SUPPLIED MATERIAL -
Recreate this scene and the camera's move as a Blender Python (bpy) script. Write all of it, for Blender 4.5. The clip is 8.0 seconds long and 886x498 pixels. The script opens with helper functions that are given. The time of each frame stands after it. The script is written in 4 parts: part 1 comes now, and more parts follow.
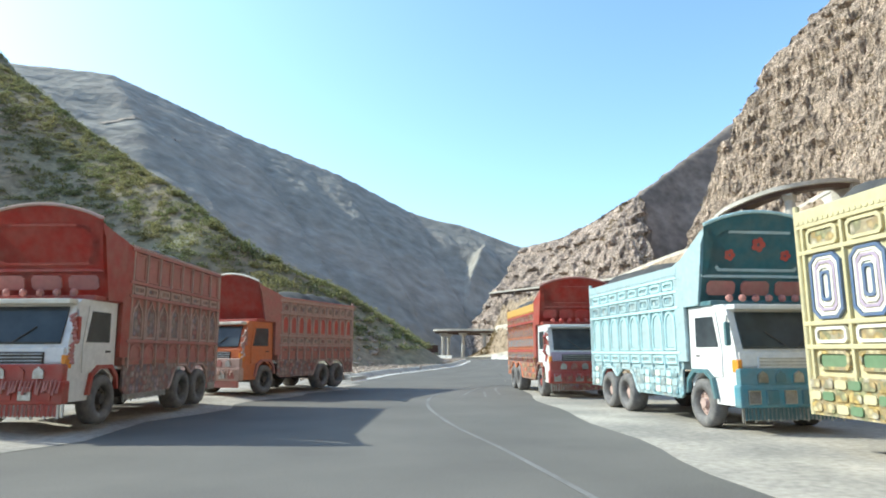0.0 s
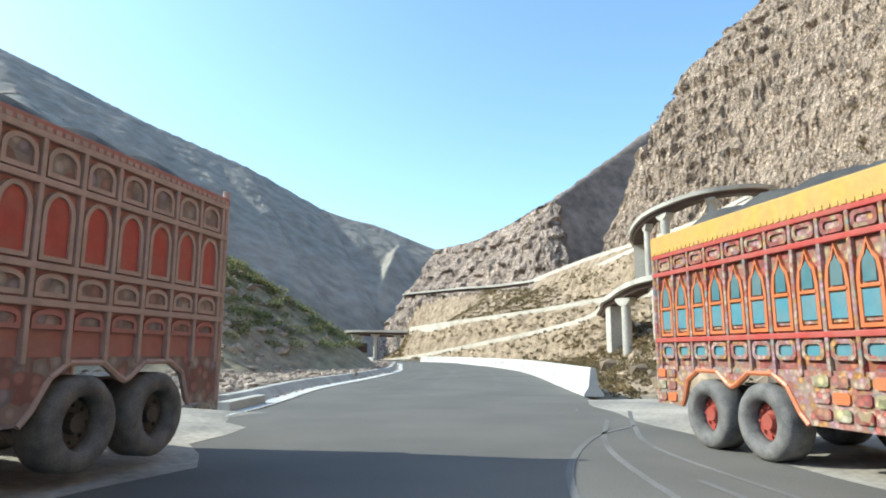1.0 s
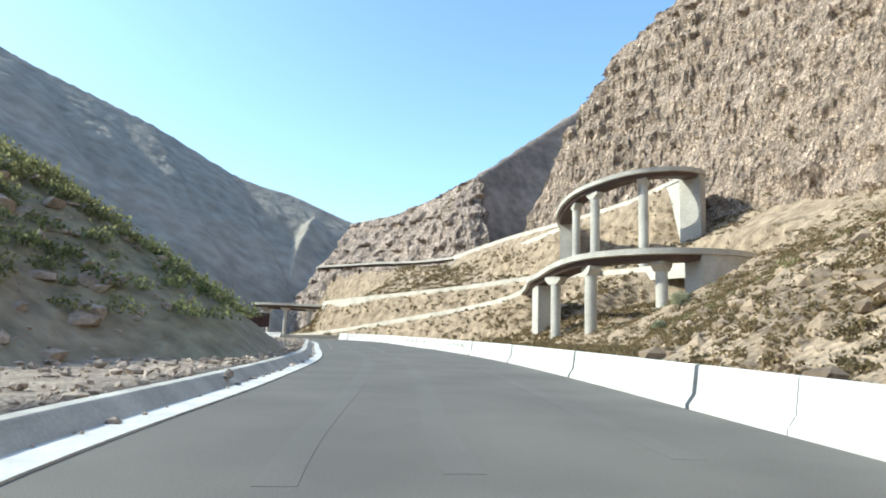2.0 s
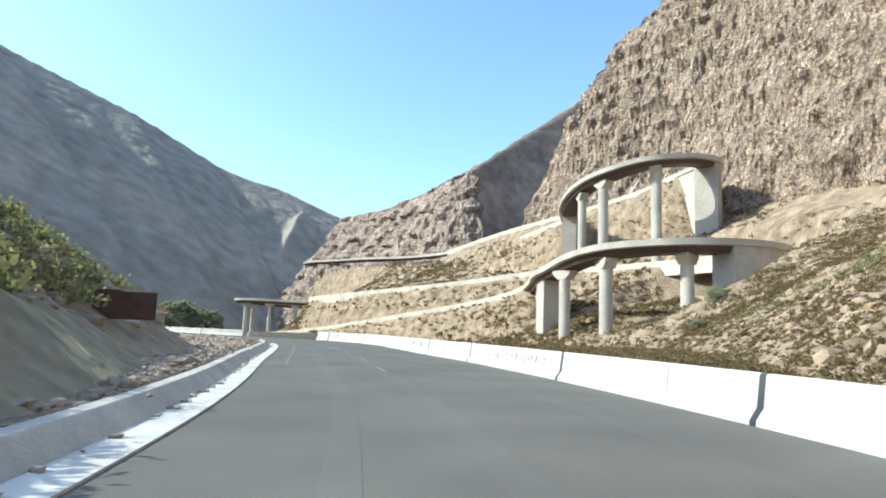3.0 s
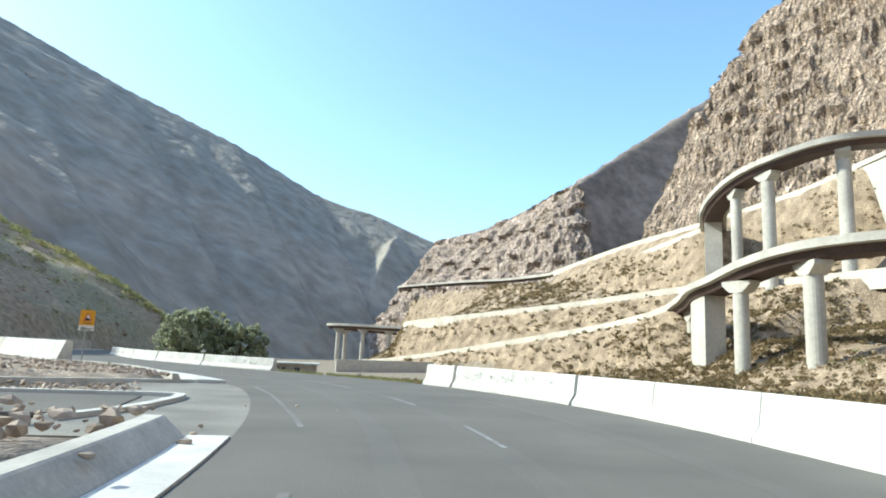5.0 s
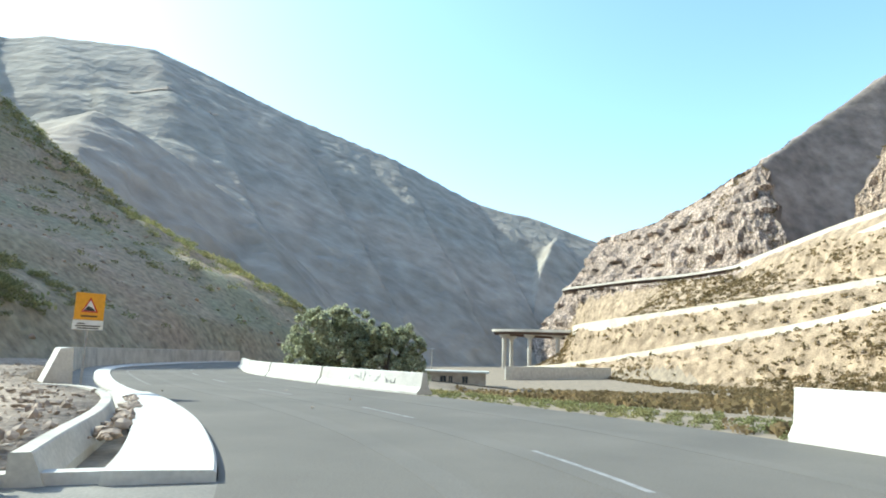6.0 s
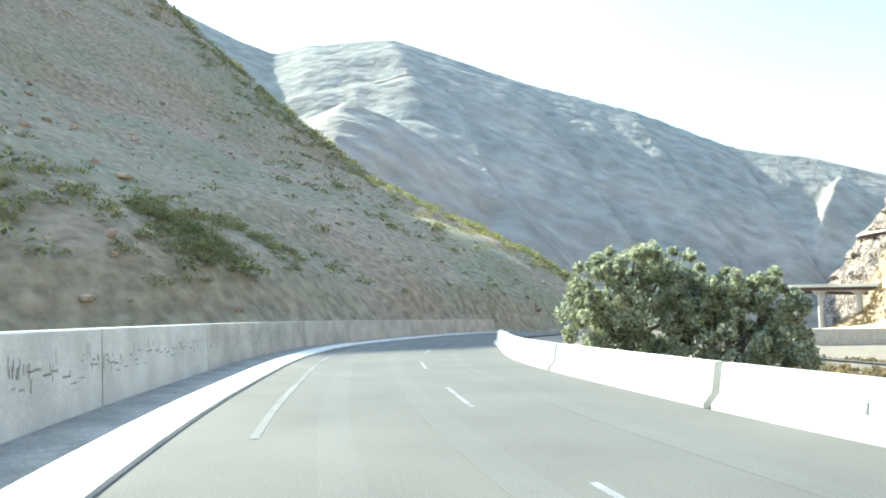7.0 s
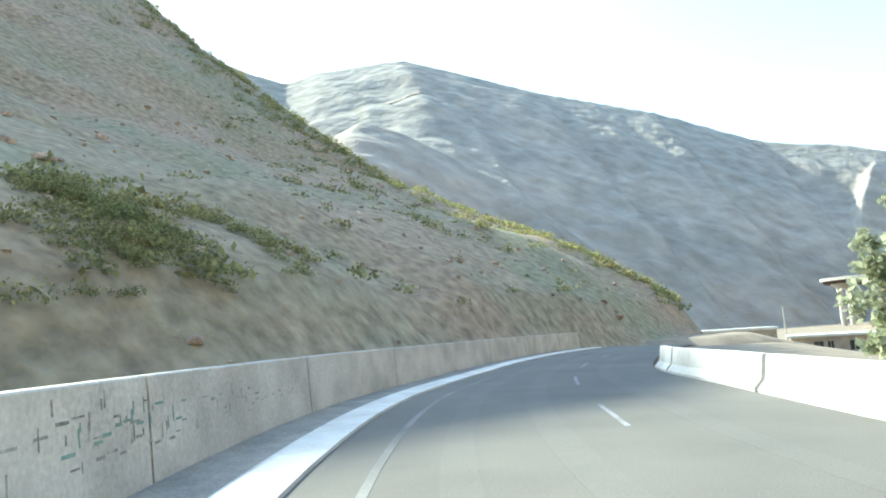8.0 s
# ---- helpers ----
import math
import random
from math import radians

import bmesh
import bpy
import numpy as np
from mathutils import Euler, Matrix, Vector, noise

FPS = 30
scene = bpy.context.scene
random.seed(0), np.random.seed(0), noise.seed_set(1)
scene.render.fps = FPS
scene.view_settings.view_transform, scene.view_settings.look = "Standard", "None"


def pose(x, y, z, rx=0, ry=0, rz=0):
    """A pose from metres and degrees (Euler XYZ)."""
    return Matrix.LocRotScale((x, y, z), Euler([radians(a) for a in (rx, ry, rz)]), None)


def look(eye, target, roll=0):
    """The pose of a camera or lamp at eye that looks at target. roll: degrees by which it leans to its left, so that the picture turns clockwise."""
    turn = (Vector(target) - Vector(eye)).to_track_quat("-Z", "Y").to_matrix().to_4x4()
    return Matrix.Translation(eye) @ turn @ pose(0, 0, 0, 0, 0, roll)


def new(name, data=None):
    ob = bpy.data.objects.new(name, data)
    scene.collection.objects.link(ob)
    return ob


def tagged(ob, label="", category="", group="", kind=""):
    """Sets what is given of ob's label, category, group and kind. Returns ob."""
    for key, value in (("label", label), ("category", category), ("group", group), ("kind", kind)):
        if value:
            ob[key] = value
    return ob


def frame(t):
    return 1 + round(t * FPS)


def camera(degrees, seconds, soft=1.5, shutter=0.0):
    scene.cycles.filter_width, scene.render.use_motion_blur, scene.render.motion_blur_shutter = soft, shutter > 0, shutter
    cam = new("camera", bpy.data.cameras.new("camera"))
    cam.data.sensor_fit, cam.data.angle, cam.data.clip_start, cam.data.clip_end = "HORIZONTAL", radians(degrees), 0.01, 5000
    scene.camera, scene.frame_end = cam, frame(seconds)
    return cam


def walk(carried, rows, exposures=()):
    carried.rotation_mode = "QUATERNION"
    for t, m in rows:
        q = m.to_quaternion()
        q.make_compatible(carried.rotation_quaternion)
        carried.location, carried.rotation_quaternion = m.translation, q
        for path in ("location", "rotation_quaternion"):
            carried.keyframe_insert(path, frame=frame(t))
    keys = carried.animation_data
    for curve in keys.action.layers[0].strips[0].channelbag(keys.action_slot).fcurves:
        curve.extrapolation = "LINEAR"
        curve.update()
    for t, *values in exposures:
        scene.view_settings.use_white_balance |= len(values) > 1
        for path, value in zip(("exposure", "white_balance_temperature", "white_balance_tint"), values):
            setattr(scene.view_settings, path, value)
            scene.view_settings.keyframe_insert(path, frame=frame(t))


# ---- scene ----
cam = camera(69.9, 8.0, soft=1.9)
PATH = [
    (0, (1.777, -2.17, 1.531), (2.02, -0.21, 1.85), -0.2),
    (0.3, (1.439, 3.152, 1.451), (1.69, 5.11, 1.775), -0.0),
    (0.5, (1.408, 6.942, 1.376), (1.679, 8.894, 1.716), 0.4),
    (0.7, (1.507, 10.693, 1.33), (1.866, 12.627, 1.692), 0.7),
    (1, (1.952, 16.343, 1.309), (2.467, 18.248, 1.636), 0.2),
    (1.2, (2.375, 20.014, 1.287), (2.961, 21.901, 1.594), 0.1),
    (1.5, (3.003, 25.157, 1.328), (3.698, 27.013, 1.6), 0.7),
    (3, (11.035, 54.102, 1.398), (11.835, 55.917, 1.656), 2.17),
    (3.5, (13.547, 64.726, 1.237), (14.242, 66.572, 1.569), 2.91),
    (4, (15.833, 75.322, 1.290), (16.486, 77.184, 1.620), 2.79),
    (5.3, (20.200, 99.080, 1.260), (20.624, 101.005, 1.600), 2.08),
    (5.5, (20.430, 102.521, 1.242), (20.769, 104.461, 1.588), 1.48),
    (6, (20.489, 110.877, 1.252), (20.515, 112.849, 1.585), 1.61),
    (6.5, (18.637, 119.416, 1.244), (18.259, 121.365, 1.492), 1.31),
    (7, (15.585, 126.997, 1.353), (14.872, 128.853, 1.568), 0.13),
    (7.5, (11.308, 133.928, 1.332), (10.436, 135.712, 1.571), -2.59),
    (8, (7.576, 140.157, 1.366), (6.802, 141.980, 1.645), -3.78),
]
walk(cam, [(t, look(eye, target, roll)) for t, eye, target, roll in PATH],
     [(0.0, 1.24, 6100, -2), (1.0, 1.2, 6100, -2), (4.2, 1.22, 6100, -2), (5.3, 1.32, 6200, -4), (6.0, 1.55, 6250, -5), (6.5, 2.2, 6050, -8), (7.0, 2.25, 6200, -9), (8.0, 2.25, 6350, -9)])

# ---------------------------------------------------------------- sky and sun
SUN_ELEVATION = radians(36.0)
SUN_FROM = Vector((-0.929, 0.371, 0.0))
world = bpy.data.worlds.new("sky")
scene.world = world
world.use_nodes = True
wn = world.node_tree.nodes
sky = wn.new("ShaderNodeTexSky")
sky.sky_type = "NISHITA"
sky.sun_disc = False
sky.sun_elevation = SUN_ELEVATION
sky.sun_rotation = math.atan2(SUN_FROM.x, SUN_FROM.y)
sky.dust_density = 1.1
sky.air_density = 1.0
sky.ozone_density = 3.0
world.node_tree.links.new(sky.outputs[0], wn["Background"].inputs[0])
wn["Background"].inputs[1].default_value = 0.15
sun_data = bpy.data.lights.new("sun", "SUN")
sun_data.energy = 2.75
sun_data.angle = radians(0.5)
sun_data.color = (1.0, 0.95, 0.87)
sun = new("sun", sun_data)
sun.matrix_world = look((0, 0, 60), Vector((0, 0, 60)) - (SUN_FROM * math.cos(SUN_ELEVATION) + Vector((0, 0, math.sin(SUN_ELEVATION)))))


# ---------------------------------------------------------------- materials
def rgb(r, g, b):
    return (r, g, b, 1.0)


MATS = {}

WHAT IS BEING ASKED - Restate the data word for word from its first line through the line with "radians(degrees), 0.01, 5000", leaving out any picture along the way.

FULL RESPONSE -
Recreate this scene and the camera's move as a Blender Python (bpy) script. Write all of it, for Blender 4.5. The clip is 8.0 seconds long and 886x498 pixels. The script opens with helper functions that are given. The time of each frame stands after it. The script is written in 4 parts: part 1 comes now, and more parts follow.
0.0 s
1.0 s
2.0 s
3.0 s
5.0 s
6.0 s
7.0 s
8.0 s
# ---- helpers ----
import math
import random
from math import radians

import bmesh
import bpy
import numpy as np
from mathutils import Euler, Matrix, Vector, noise

FPS = 30
scene = bpy.context.scene
random.seed(0), np.random.seed(0), noise.seed_set(1)
scene.render.fps = FPS
scene.view_settings.view_transform, scene.view_settings.look = "Standard", "None"


def pose(x, y, z, rx=0, ry=0, rz=0):
    """A pose from metres and degrees (Euler XYZ)."""
    return Matrix.LocRotScale((x, y, z), Euler([radians(a) for a in (rx, ry, rz)]), None)


def look(eye, target, roll=0):
    """The pose of a camera or lamp at eye that looks at target. roll: degrees by which it leans to its left, so that the picture turns clockwise."""
    turn = (Vector(target) - Vector(eye)).to_track_quat("-Z", "Y").to_matrix().to_4x4()
    return Matrix.Translation(eye) @ turn @ pose(0, 0, 0, 0, 0, roll)


def new(name, data=None):
    ob = bpy.data.objects.new(name, data)
    scene.collection.objects.link(ob)
    return ob


def tagged(ob, label="", category="", group="", kind=""):
    """Sets what is given of ob's label, category, group and kind. Returns ob."""
    for key, value in (("label", label), ("category", category), ("group", group), ("kind", kind)):
        if value:
            ob[key] = value
    return ob


def frame(t):
    return 1 + round(t * FPS)


def camera(degrees, seconds, soft=1.5, shutter=0.0):
    scene.cycles.filter_width, scene.render.use_motion_blur, scene.render.motion_blur_shutter = soft, shutter > 0, shutter
    cam = new("camera", bpy.data.cameras.new("camera"))
    cam.data.sensor_fit, cam.data.angle, cam.data.clip_start, cam.data.clip_end = "HORIZONTAL", radians(degrees), 0.01, 5000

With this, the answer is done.